Мы прошли уже почти полпоезда, как вдруг я услышал чей-то возглас:
— Смотри! Смотри! Шпильман!
Чья-то рука схватила меня за воротник и вышвырнула за кордон полиции.
Кто посмел так со мной обращаться? Я не хотел отставать от своих. Я хотел быть вместе с ними!
Передо мной были только спины полицейских, стоявших сомкнутой цепью. Я бросился на них, но они не двинулись с места. Через их головы я увидел, как мать с Региной, поддерживаемые Генриком и Галиной, садились в вагон, а отец озирался, ища меня.
— Папочка! — закричал я.
Увидев меня, он сделал несколько шагов в мою сторону, но тут же заколебался и остановился.
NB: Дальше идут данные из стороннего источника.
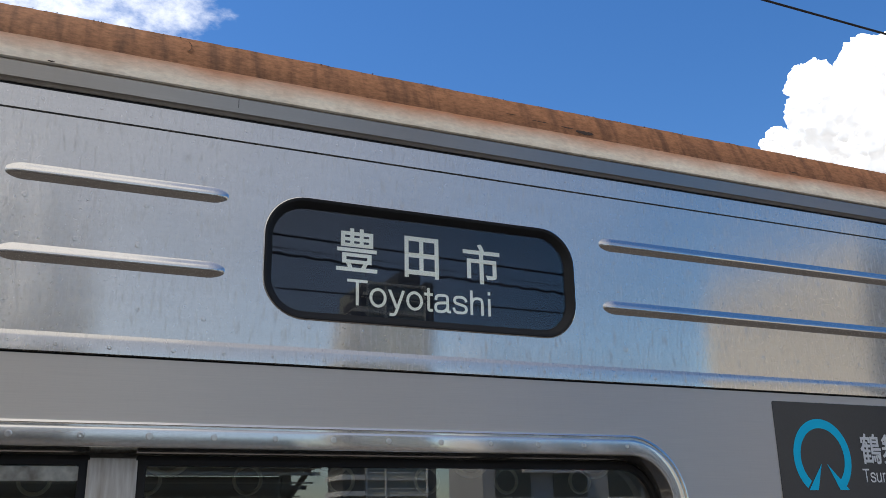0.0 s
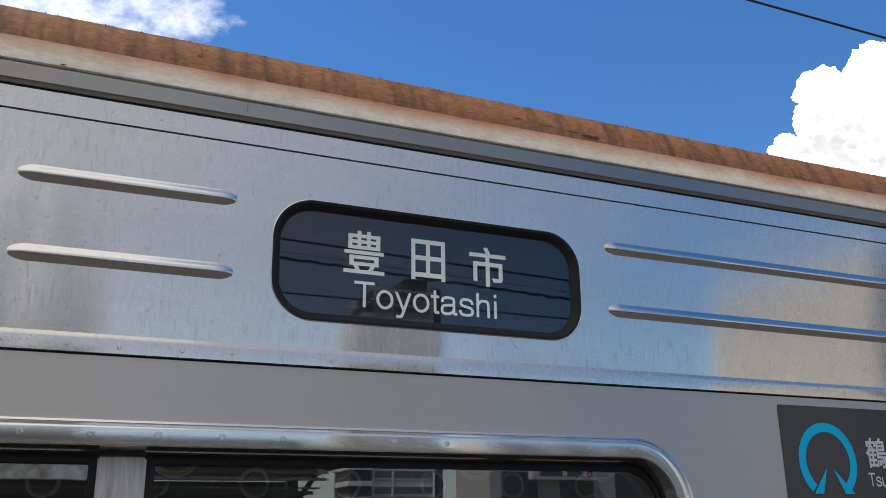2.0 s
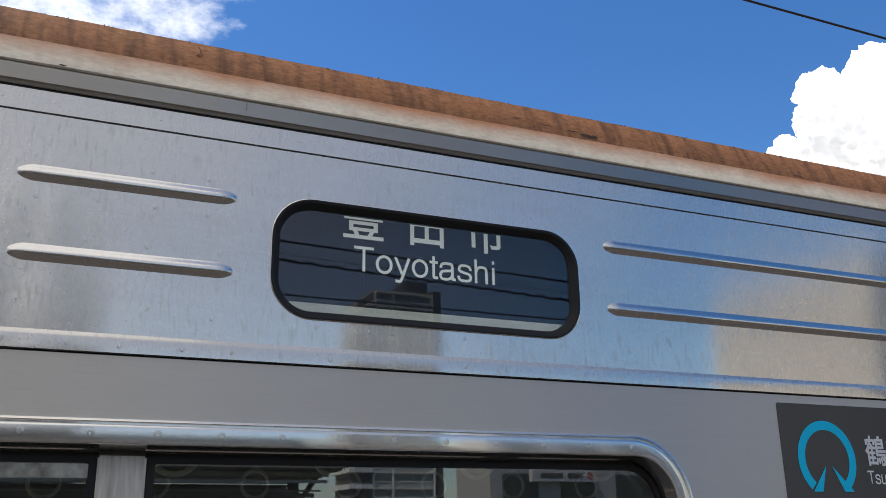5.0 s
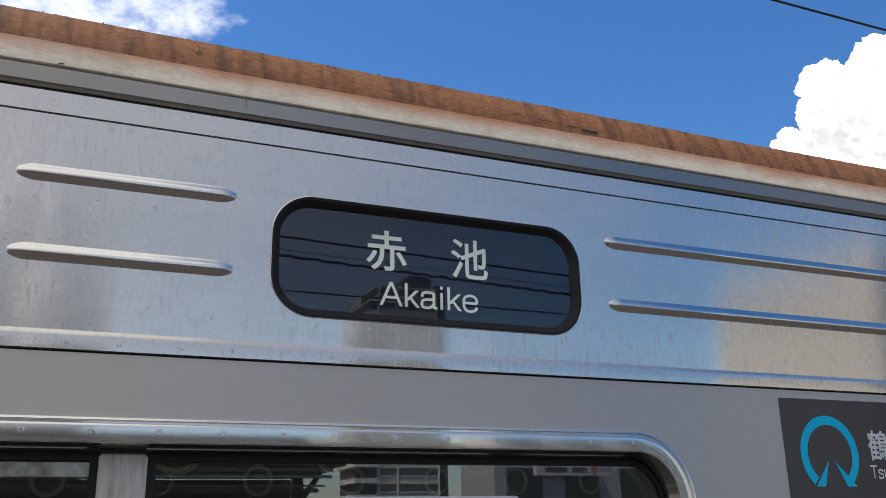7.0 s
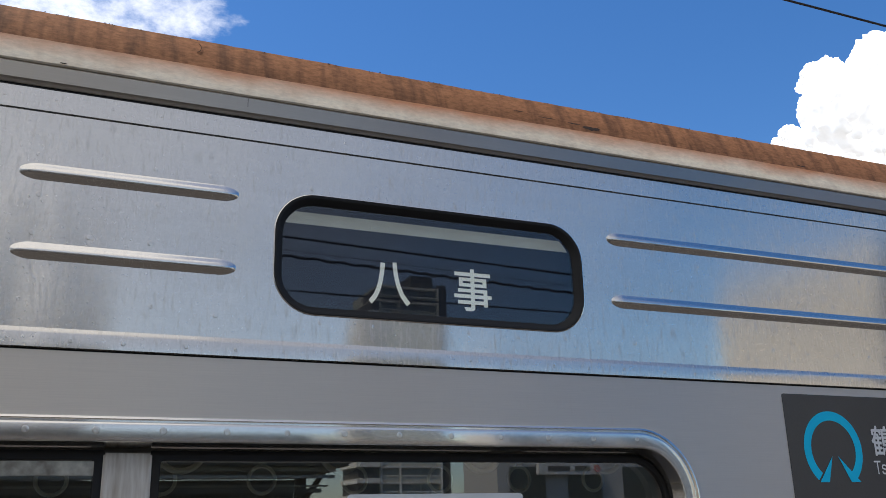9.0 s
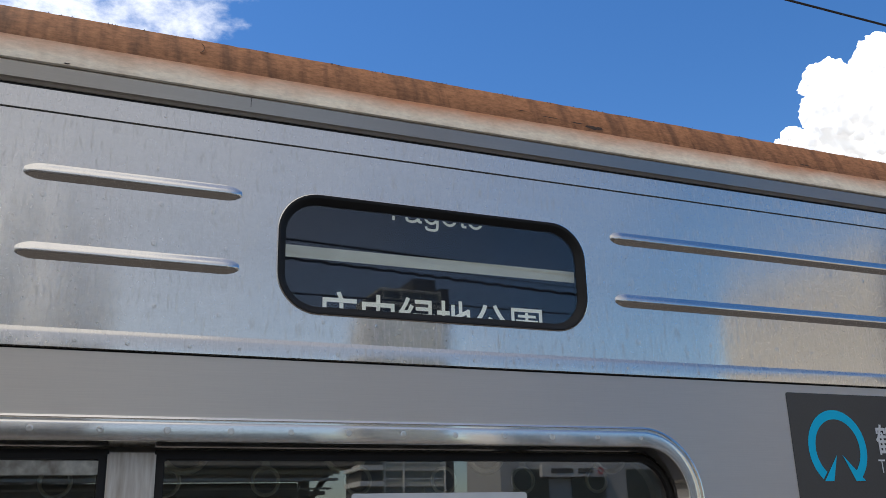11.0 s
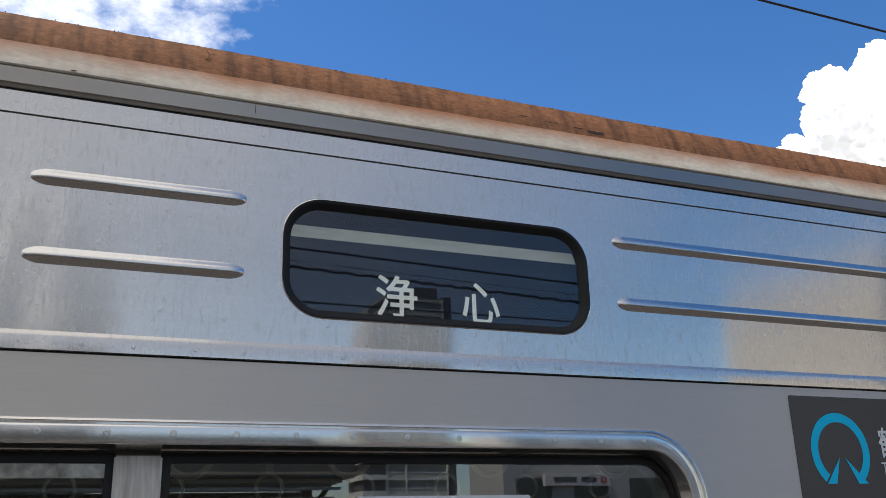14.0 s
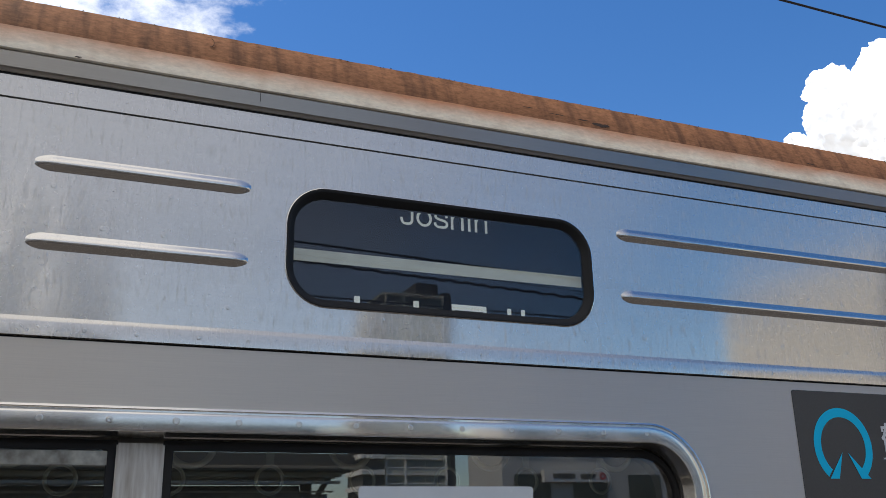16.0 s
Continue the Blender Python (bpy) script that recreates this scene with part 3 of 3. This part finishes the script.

Он был бледен, губы нервно дрожали. Отец попытался улыбнуться, улыбка вышла беспомощная и горькая, он поднял руку и помахал мне на прощание, словно я возвращался в жизнь, а он, уже по ту ее сторону, прощался со мной. Потом он отвернулся и пошел к вагону.
Я снова попытался прорвать цепь полицейских.
— Папочка! Генрик! Галина!..
Я кричал как помешанный, боясь, что именно теперь, в этот решающий момент, я не доберусь до них и мы навсегда потеряем друг друга.
Один из полицейских обернулся и посмотрел на меня со злостью:
— Что вы вытворяете? Лучше спасайтесь!
Спасайтесь? От чего? В одну секунду я понял, что ждало людей, затолканных в вагоны. Волосы у меня на голове встали дыбом. Я оглянулся вокруг: площадь была пуста, за железнодорожными путями и подъездными площадками зияли пролеты улиц.
Охваченный внезапным, совершенно животным ужасом, я бросился бежать. Мне удалось смешаться с колонной рабочих из гетто, которые как раз уходили с площади, и вместе с ними миновал шлагбаум.